Eugenie tries to show her people how to live in their new land, based on her understanding of how modern technology enables people to live in the Arizona desert, with irrigation techniques and by mining its mineral wealth to trade with other kingdoms for the food and other goods they need. She enlists the aid of a foppish young prince of a neighboring land, Leith, who was born with few magical powers, and so he compensates with what appears to be a natural talent for engineering. He helps her to design an irrigation system for one of her villages. Of course, Leith is hopelessly in love with Eugenie, and his mother, Katrice, has hopes off marrying him off to Eugenie and forming an alliance. Things go rapidly south when Eugenie finally gives him the "just friends" speech.

Eugenie also begins searching for the person or persons who are causing the gentry girls to disappear. The likely culprit seems to be a group of bandits operating nearby. She hunts them down, but has a nasty surprise when it turns out that they have fire demons at their command. Her magical strengths are not sufficient to fight the fire demons, so she has to enlist some help to take them down, including her half sister, Jasmine, who has inherited some of the Storm King's mastery of water magic, and can summon water demons.

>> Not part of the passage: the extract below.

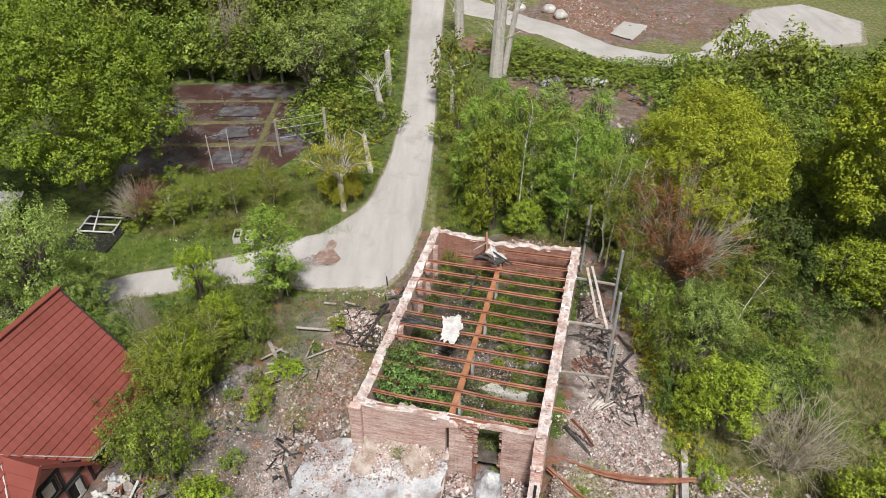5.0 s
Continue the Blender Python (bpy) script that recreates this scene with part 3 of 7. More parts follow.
# ---- plants ----
def tube(verts, faces, pts, radii, sides=6, grow=None):
    """A tapered branch; grow names the vertices of the stem that it grows from."""
    base = len(verts)
    pts = [Vector(p) for p in pts]
    for i, (p, r) in enumerate(zip(pts, radii)):
        d = (pts[min(i + 1, len(pts) - 1)] - pts[max(i - 1, 0)]).normalized()
        x = d.cross(Vector((0.3, 0.9, 0.2))).normalized()
        y = d.cross(x)
        for j in range(sides):
            a = 2 * math.pi * j / sides
            verts.append(p + (x * math.cos(a) + y * math.sin(a)) * r)
    for i in range(len(pts) - 1):
        for j in range(sides):
            q, s = base + i * sides, base + (i + 1) * sides
            faces.append((q + j, q + (j + 1) % sides, s + (j + 1) % sides, s + j))
    faces.append(tuple(range(base + (len(pts) - 1) * sides, base + len(pts) * sides)))
    if grow and base:
        near = min(range(*grow), key=lambda i: (Vector(verts[i]) - pts[0]).length_squared)
        faces.append((near, base, base + 1))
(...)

A good portion of this novel is about Eugenie finally beginning to accept her heritage and her responsibilities to the gentry land she's come to rule. She fights it, but in the end must submit her own desires to accomplish the greater good for her people. I found it interesting how she learns to work new magics, blending her understanding of things like atoms and molecules with the more intuitive way of imaging the elements that the gentry use.

Once again, a strong female protagonist who is willing (in the end) to grow and change, a couple of gratuitous sex scenes, and some great political intrigue make this a pretty good read. Mead also begins to flesh out some of her supporting characters a bit more, and we begin to suspect that they might even have lives and minds of their own.